After words.

My husband was the protagonist in “Dementia isn’t funny.” He was also the reason there were so many laughs throughout our near 40 year marriage; in fact, he taught me how to laugh.

During these now seven months since Peter’s passing, I’ve filed laughable moments in my mind to remember to tell him when I visit…

    …There was message from a medical equipment supplier four weeks after his death that a hospital bed would be delivered to his room that day…

  …In October, I found a package on the doorstep with the special shoes for diabetics that I’d ordered in July…

    …One day I had a call from the facility where he’d lived. A possible carer had been found at last. Did I want to interview her?

  If he were here and if I could tell him face to face, he would grumble, “Too little, too late.” Bittersweet, but we would’ve laughed nevertheless.

Peter would have loved the Celebration of Life we hosted. It was a spectacular late September day. Friends old and new gathered to raise a toast and share stories. Several of his General Electric colleagues mentioned pranks I’d certainly never heard before!

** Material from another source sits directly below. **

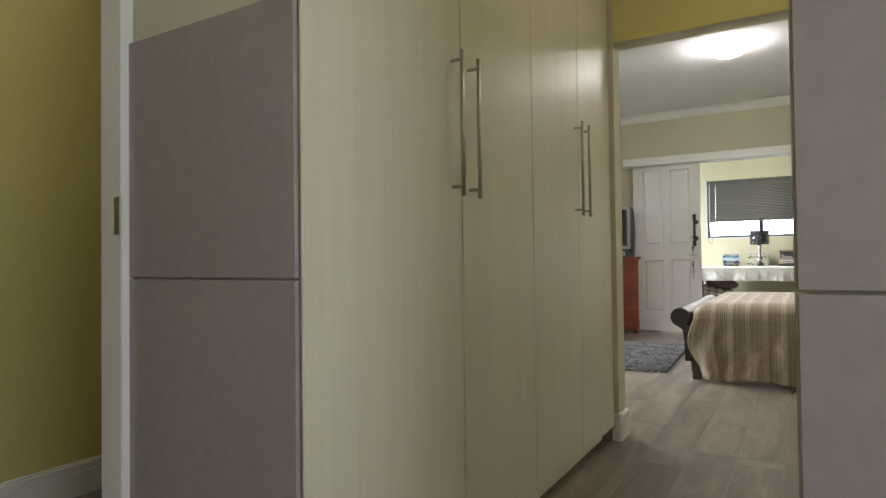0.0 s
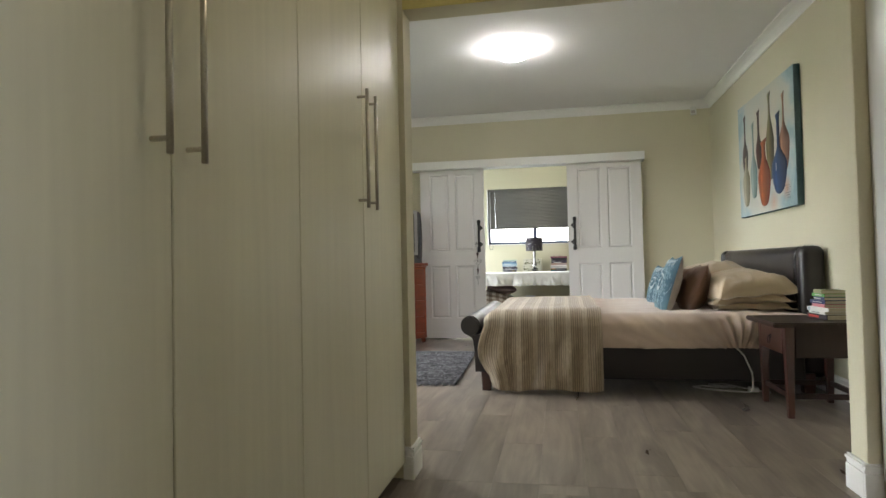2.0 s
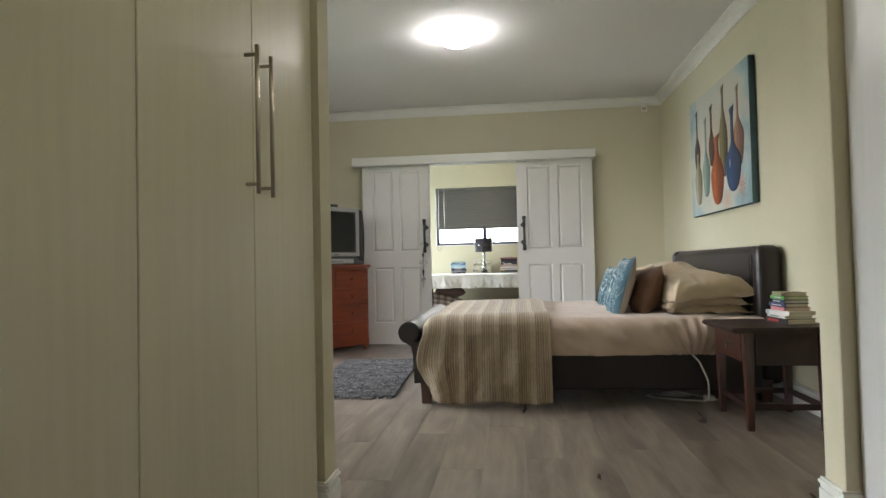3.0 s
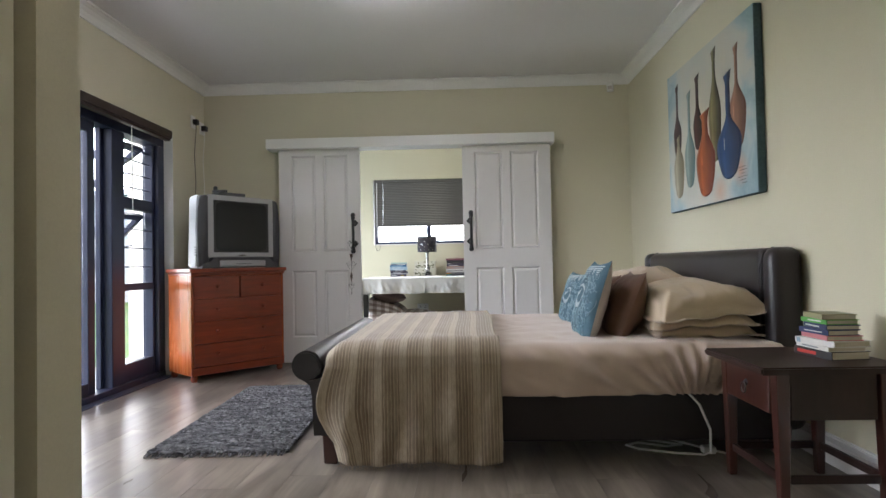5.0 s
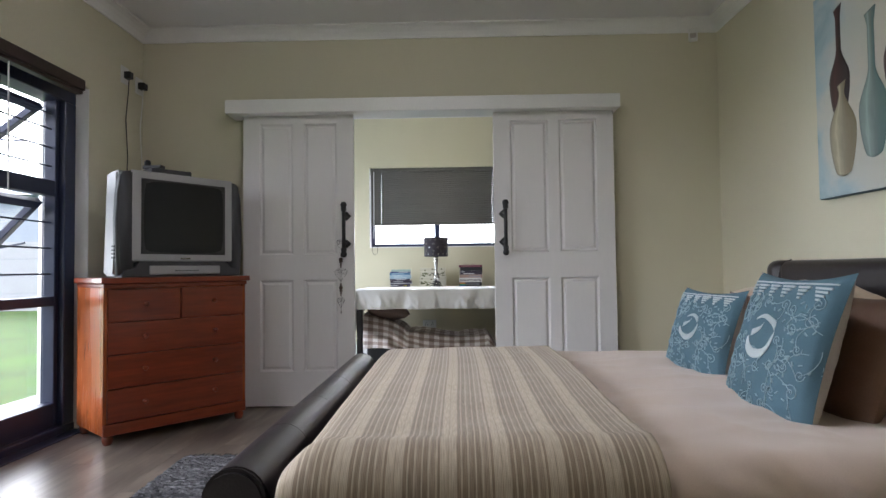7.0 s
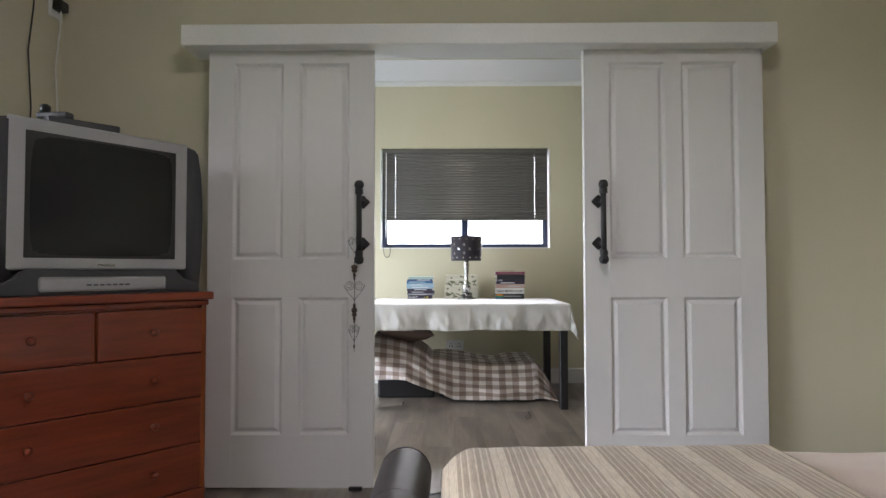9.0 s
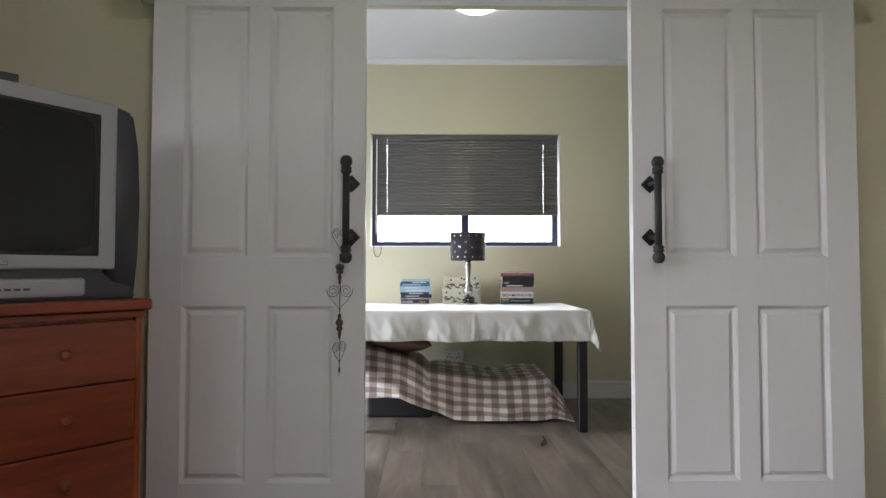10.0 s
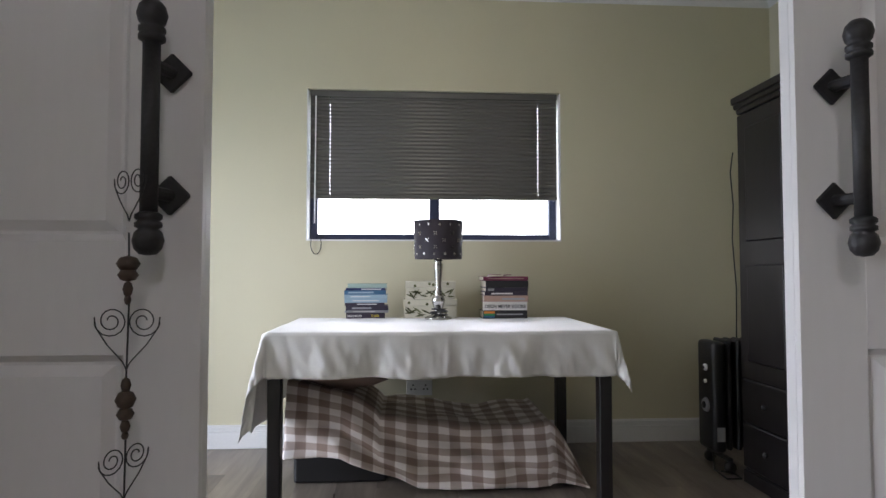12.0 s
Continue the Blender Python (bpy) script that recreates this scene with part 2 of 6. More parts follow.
def laminate(name):
    """Printed wood floor boards: smoky long figure, fine streaks, a random tone for each board."""
    mt = bpy.data.materials.new(name)
    mt.use_nodes = True
    nt = mt.node_tree
    bs = nt.nodes["Principled BSDF"]
    tc, info = nt.nodes.new("ShaderNodeTexCoord"), nt.nodes.new("ShaderNodeObjectInfo")
    sc, ad = nt.nodes.new("ShaderNodeVectorMath"), nt.nodes.new("ShaderNodeVectorMath")
    sc.operation, ad.operation = "SCALE", "ADD"
    sc.inputs[0].default_value = (7.0, 13.0, 5.0)
    links(nt, info.outputs["Random"], sc.inputs["Scale"])
    links(nt, tc.outputs["Object"], ad.inputs[0])
    links(nt, sc.outputs[0], ad.inputs[1])
    outs = []
    for scale, size, detail, rough_, dist in (((7.0, 1.3, 1.0), 1.0, 4.0, 0.55, 0.8), ((55.0, 2.2, 1.0), 1.0, 3.0, 0.5, 0.2)):
        mp = nt.nodes.new("ShaderNodeMapping")
        mp.inputs["Scale"].default_value = scale
        links(nt, ad.outputs[0], mp.inputs["Vector"])
        n = nt.nodes.new("ShaderNodeTexNoise")
        n.inputs["Scale"].default_value, n.inputs["Detail"].default_value = size, detail
        n.inputs["Roughness"].default_value, n.inputs["Distortion"].default_value = rough_, dist
        links(nt, mp.outputs[0], n.inputs["Vector"])
        outs.append(n.outputs[0])
    rp = nt.nodes.new("ShaderNodeValToRGB")
    el = rp.color_ramp.elements
    el[0].position, el[0].color = 0.28, (0.100, 0.082, 0.068, 1)
    el[1].position, el[1].color = 0.74, (0.300, 0.252, 0.202, 1)
    e = el.new(0.5)
    e.color = (0.192, 0.160, 0.128, 1)
    links(nt, outs[0], rp.inputs[0])
    mr, m2, ml = nt.nodes.new("ShaderNodeMapRange"), nt.nodes.new("ShaderNodeMapRange"), nt.nodes.new("ShaderNodeMath")
    mr.inputs["To Min"].default_value, mr.inputs["To Max"].default_value = 0.72, 1.28
    m2.inputs["To Min"].default_value, m2.inputs["To Max"].default_value = 0.91, 1.09
    ml.operation = "MULTIPLY"
    links(nt, outs[1], mr.inputs["Value"])
    links(nt, info.outputs["Random"], m2.inputs["Value"])
    links(nt, mr.outputs[0], ml.inputs[0])
    links(nt, m2.outputs[0], ml.inputs[1])
    hs = nt.nodes.new("ShaderNodeHueSaturation")
    links(nt, ml.outputs[0], hs.inputs["Value"])
    links(nt, rp.outputs[0], hs.inputs["Color"])
    links(nt, hs.outputs[0], bs.inputs["Base Color"])
    r2 = nt.nodes.new("ShaderNodeMapRange")
    r2.inputs["To Min"].default_value, r2.inputs["To Max"].default_value = 0.265, 0.30
    links(nt, outs[0], r2.inputs["Value"])
    links(nt, r2.outputs[0], bs.inputs["Roughness"])
    return mt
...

We laughed through tears.

I’ve put off writing this final post while mulling over whether to start a new blog. A number of readers have prodded me to continue, but I question myself. Am I up for it mentally? Do I really have anything left to say? What’s my angle? My thoughts are erratic, as random as butterflies in a patch of goldenrod. Even though I haven’t yet answered my questions nor calmed those butterflies, I do intend to carry on.

Header photo: Sunset on the Sea of Cortez, Baja California, Mexico, 2006

 

26 thoughts on “After words.

  1. Judith,
    I hope you will continue. Your words have brought me comfort, laughter and friendship.
    Anne

  2. Please do continue your writing. It’s good for you and good for those of us who care about you.

  3. I do hope you continue to write. I’m just now on the caregiving path in caring for my husband who has Alzheimer’s. He’s currently at the middle stage and I’m still learning the ins and outs of this disease. Blessings to you and again, I hope you continue to write. I’ve found writing a big help to my emotional health and well-being.

  4. I’m glad you decided to continue writing. You have such a beautiful way of taking a difficult topic and making it touching to all of us who are fortunate enough to read your stories. Continue forward!!

  5. And carry on you will!! You’re too good a writer not to and you have so much to add to the story❤️❤️

  6. Judith, I am so grateful that you have shared so many moments with us. I don’t know you, but I know one of your beautiful daughters, Carolynn, and it’s clear that she had incredible parents and a loving family. My mother had dementia and has since passed, but I want you to know that I felt it all, every time I read your blog. I thought of you and your daughters every time. You’re an incredible woman, as well as an exceptional wordsmith. Keep on keeping on. Sending hugs.